Papież Franciszek udał się w niedzielę rano w jednodniową podróż do Albanii, pierwszego europejskiego kraju, który odwiedza od początku trwającego półtora roku pontyfikatu. Wybrał jedno z najbiedniejszych państw kontynentu, o tragicznej historii współczesnej.
Franciszek postanowił odwiedzić naród, z którego pochodziła błogosławiona Matka Teresa z Kalkuty, z dwóch powodów. Pierwszym jest pamięć o cierpieniach i prześladowaniach w latach komunistycznej dyktatury Envera Hodży.
W Tiranie, która jest celem pielgrzymki, na trasie przejazdu papieża rozwieszono wielkie portrety 40 księży–męczenników, zamordowanych w czasach reżimu Hodży. Jeden z organizatorów wizyty, ksiądz Gjergj Meta powiedział Radiu Watykańskiemu: "My, katolicy albańscy mamy nadzieję, że ich proces kanonizacyjny zostanie przyspieszony".
Po drugie papież, jak sam zapowiedział, pragnie wyrazić uznanie dla dobrej koegzystencji między chrześcijanami, a stanowiącymi w Albanii większość muzułmanami.

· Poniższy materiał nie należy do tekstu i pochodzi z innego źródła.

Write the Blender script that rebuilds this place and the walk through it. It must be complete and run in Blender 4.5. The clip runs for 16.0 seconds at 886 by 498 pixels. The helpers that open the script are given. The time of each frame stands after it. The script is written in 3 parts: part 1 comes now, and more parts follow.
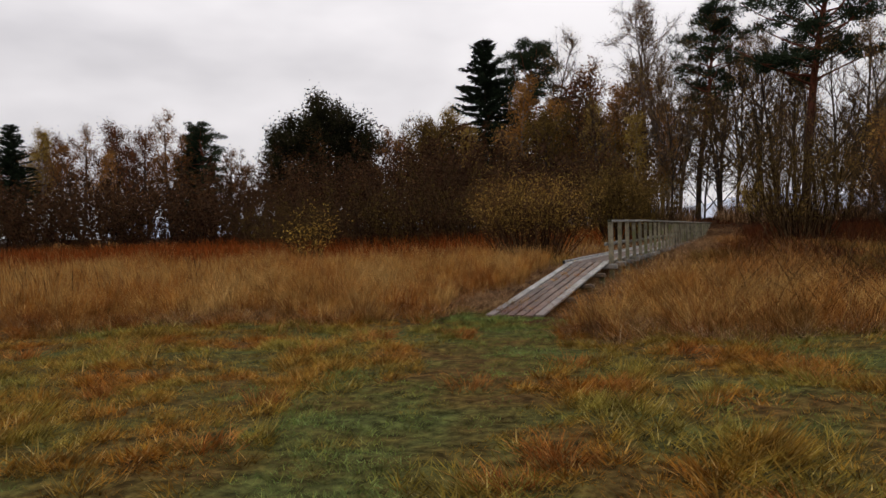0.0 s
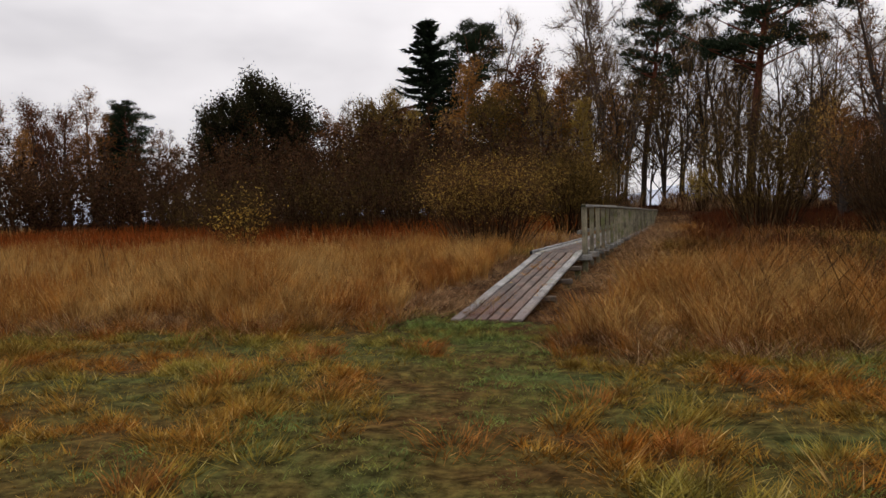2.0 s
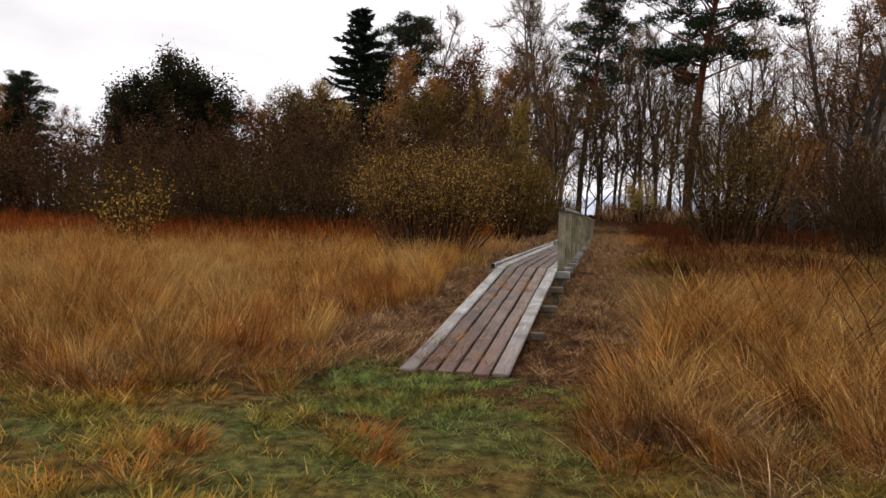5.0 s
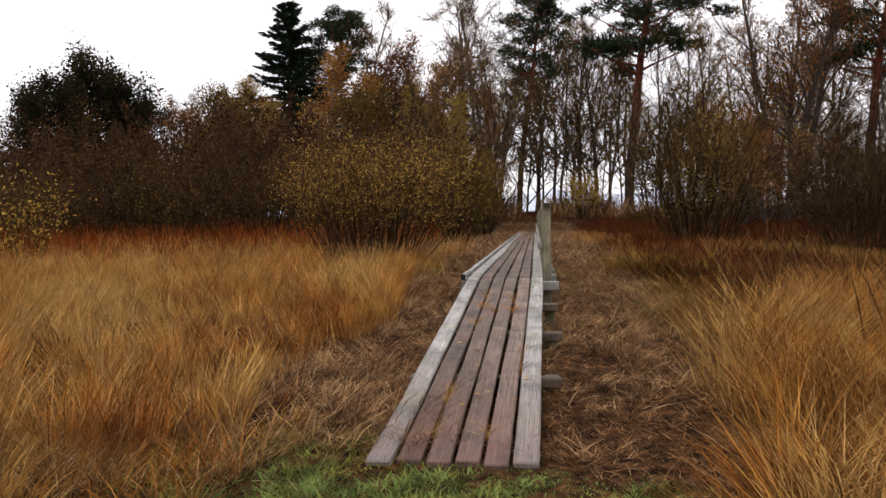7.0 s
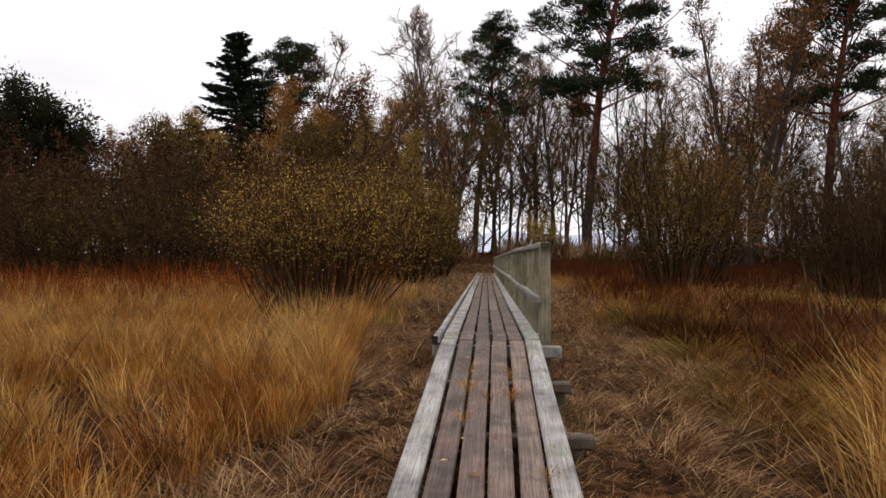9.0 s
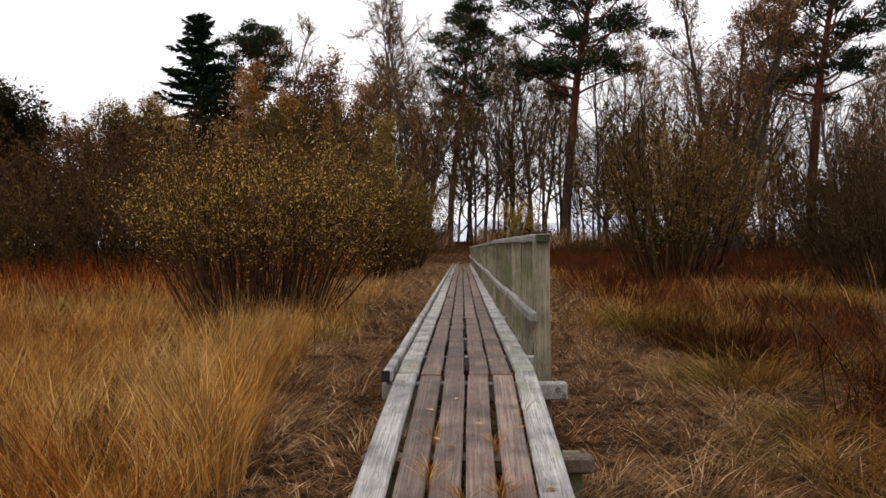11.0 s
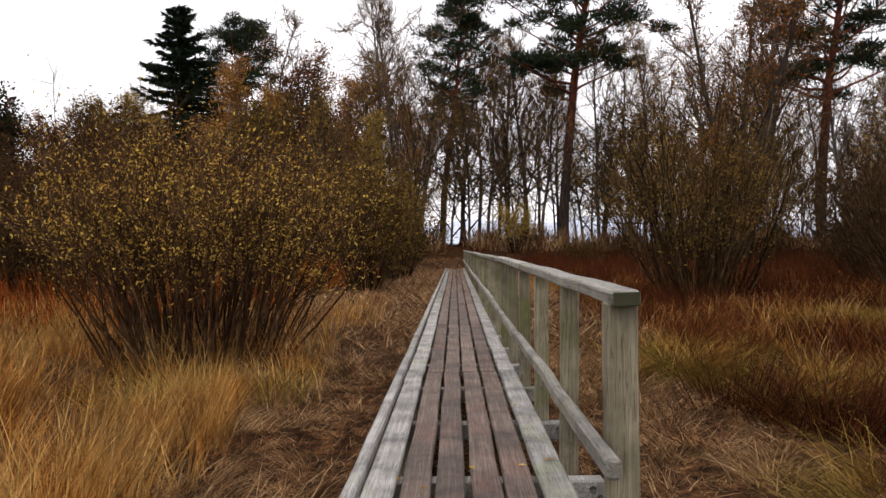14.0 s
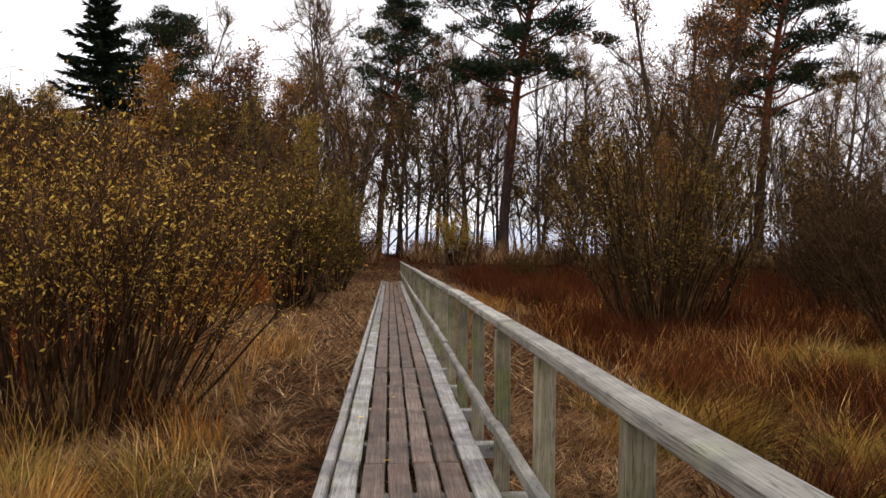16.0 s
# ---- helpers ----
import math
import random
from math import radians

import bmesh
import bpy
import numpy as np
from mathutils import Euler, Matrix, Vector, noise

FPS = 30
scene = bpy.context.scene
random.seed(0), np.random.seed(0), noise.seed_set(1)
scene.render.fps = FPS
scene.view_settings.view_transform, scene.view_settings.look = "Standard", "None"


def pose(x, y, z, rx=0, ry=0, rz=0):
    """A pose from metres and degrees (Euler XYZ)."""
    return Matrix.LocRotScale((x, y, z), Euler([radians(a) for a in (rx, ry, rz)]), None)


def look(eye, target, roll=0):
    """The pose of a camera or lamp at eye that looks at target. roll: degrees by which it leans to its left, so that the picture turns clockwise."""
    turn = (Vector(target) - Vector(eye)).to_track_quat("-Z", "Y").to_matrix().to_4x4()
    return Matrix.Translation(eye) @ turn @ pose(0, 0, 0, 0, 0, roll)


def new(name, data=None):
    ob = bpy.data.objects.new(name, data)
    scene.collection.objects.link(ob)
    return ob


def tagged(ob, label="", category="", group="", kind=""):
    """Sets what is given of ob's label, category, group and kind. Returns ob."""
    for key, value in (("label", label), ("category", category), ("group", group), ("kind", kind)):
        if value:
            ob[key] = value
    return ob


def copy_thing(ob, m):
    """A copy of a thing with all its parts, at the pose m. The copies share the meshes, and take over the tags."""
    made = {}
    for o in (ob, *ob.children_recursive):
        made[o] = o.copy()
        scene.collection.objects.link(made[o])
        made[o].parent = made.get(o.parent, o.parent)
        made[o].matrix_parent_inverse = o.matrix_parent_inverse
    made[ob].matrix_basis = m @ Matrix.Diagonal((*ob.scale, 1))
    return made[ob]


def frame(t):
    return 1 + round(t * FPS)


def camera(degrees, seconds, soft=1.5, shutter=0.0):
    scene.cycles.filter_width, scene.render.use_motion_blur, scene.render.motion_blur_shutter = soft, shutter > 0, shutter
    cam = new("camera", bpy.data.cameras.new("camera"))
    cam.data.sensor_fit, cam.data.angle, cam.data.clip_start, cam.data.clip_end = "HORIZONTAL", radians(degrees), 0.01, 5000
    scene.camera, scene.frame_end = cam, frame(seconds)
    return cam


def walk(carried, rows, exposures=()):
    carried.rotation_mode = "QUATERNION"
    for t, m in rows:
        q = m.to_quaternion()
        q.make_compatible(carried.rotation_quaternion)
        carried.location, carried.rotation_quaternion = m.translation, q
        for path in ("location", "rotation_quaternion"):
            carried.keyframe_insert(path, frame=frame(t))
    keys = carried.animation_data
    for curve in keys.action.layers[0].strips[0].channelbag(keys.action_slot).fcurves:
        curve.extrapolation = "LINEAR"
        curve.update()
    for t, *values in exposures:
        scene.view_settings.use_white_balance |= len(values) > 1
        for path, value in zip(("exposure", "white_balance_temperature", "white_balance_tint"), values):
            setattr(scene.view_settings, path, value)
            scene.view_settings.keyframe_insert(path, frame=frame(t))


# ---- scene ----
cam = camera(59.2, 16.0, soft=1.5)
ROWS = [
    (0.0, -0.147, 1.0, 1.488, 88.72, 1.71, 21.16),
    (0.5, -0.447, 1.55, 1.463, 89.88, 0.62, 19.35),
    (1.0, -0.727, 2.11, 1.446, 89.2, 1.51, 18.14),
    (1.5, -0.999, 2.688, 1.453, 88.62, 0.3, 18.89),
    (2.0, -1.27, 3.273, 1.468, 87.65, 1.52, 16.7),
    (2.5, -1.506, 3.852, 1.463, 88.41, 0.77, 18.3),
    (3.0, -1.738, 4.422, 1.452, 87.95, 1.27, 15.76),
    (3.5, -1.94, 4.987, 1.438, 88.18, 1.16, 14.38),
    (4.0, -2.132, 5.575, 1.433, 88.16, 0.08, 13.03),
    (6.5, -3.194, 8.602, 1.42, 87.54, -0.23, 7.94),
    (7.0, -3.347, 9.25, 1.444, 87.79, 0.44, 6.4),
    (7.5, -3.454, 9.878, 1.478, 88.47, -0.03, 6.35),
    (8.0, -3.583, 10.506, 1.48, 88.88, -0.04, 4.1),
    (8.5, -3.686, 11.14, 1.47, 90.28, -0.12, 3.89),
    (9.0, -3.785, 11.785, 1.477, 90.71, -0.27, 2.8),
    (11.5, -3.734, 14.7, 1.586, 89.24, 0.45, 1.0),
    (12.0, -3.755, 15.155, 1.623, 88.65, 0.12, 1.69),
    (12.5, -3.778, 15.569, 1.664, 89.96, 0.51, 1.56),
    (13.0, -3.763, 16.03, 1.728, 89.87, 1.52, 2.49),
    (13.5, -3.758, 16.501, 1.765, 89.37, 0.48, 1.7),
    (14.0, -3.751, 16.962, 1.806, 89.88, 0.56, 0.51),
    (14.5, -3.728, 17.416, 1.874, 89.99, -0.14, 0.26),
    (15.0, -3.774, 17.913, 1.944, 90.22, -1.07, -2.06),
    (15.5, -3.799, 18.408, 2.002, 90.06, 0.21, -3.87),
    (16.0, -3.848, 18.917, 2.058, 90.41, -0.5, -4.26),
]
EXPOSURES = [(t, stops, 6950.0, 14.0) for t, stops in ((0.0, -0.58), (2.5, -0.46), (3.2, -0.30), (4.0, -0.24), (7.0, 0.04), (8.5, -0.16), (9.0, -0.16), (12.0, 0.02), (16.0, 0.08))]
walk(cam, [(t, pose(x, y, z, rx, ry, rz)) for t, x, y, z, rx, ry, rz in ROWS], EXPOSURES)

# ---- sky and light ----
world = bpy.data.worlds.new("overcast_sky")
scene.world = world
world.use_nodes = True
wn, wl = world.node_tree.nodes, world.node_tree.links
wn.clear()
sky = wn.new("ShaderNodeTexSky")
sky.sky_type, sky.sun_disc = "NISHITA", False
sky.sun_elevation, sky.sun_rotation = radians(58), radians(217)
sky_gain = wn.new("ShaderNodeVectorMath")
sky_gain.operation = "SCALE"
sky_gain.inputs["Scale"].default_value = 0.10
sky_at = wn.new("ShaderNodeTexCoord")
cloud_map = wn.new("ShaderNodeMapping")
cloud_map.inputs["Scale"].default_value = (1.0, 1.0, 2.6)
cloud = wn.new("ShaderNodeTexNoise")
cloud.inputs["Scale"].default_value, cloud.inputs["Detail"].default_value = 1.5, 5.0
cloud.inputs["Roughness"].default_value = 0.5
cloud_ramp = wn.new("ShaderNodeValToRGB")
cloud_ramp.color_ramp.elements[0].position, cloud_ramp.color_ramp.elements[0].color = 0.34, (0.64, 0.66, 0.73, 1)
cloud_ramp.color_ramp.elements[1].position, cloud_ramp.color_ramp.elements[1].color = 0.60, (1.27, 1.30, 1.38, 1)
cloud_mix = wn.new("ShaderNodeMixRGB")
cloud_mix.inputs["Fac"].default_value = 0.93
back = wn.new("ShaderNodeBackground")
back.inputs["Strength"].default_value = 1.05
wout = wn.new("ShaderNodeOutputWorld")
wl.new(sky.outputs[0], sky_gain.inputs[0])
wl.new(sky_at.outputs["Generated"], cloud_map.inputs[0])
wl.new(cloud_map.outputs[0], cloud.inputs["Vector"])
wl.new(cloud.outputs["Fac"], cloud_ramp.inputs["Fac"])
wl.new(sky_gain.outputs[0], cloud_mix.inputs["Color1"])
wl.new(cloud_ramp.outputs["Color"], cloud_mix.inputs["Color2"])
sky_up = wn.new("ShaderNodeSeparateXYZ")
sky_rise = wn.new("ShaderNodeMapRange")
sky_rise.inputs["From Min"].default_value, sky_rise.inputs["From Max"].default_value = 0.2, 1.0
sky_rise.inputs["To Min"].default_value, sky_rise.inputs["To Max"].default_value = 1.0, 2.0
overhead = wn.new("ShaderNodeVectorMath")
overhead.operation = "SCALE"
wl.new(sky_at.outputs["Generated"], sky_up.inputs[0])
wl.new(sky_up.outputs["Z"], sky_rise.inputs["Value"])
wl.new(cloud_mix.outputs["Color"], overhead.inputs[0])
wl.new(sky_rise.outputs[0], overhead.inputs["Scale"])
wl.new(overhead.outputs[0], back.inputs["Color"])
wl.new(back.outputs[0], wout.inputs["Surface"])
sun = new("sun", bpy.data.lights.new("sun", "SUN"))
sun.data.energy, sun.data.angle, sun.data.color = 0.6, radians(25), (1.0, 0.96, 0.9)
sun.matrix_world = look((-15, -20, 40), (0, 0, 0))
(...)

Około godziny 9 rano samolot włoskich linii lotniczych z papieżem wyląduje w Tiranie na lotnisku imienia Matki Teresy. Franciszka powita tam premier Edi Rama, socjalistyczny polityk i zarazem artysta malarz.
Następnie papież uda się do pałacu prezydenckiego na oficjalną ceremonię powitania z udziałem szefa państwa Bujara Nishaniego. W obecności przedstawicieli najwyższych władz Albanii wygłosi przemówienie.
O godzinie 11.00 na stołecznym placu Matki Teresy rozpocznie się papieska msza.
Po południu na katolickim uniwersytecie Franciszek spotka się z przywódcami innych religii i wyznań. Następnie pojedzie do katedry, gdzie przewodniczyć będzie nieszporom z udziałem przedstawicieli duchowieństwa i świeckich oraz seminarzystów.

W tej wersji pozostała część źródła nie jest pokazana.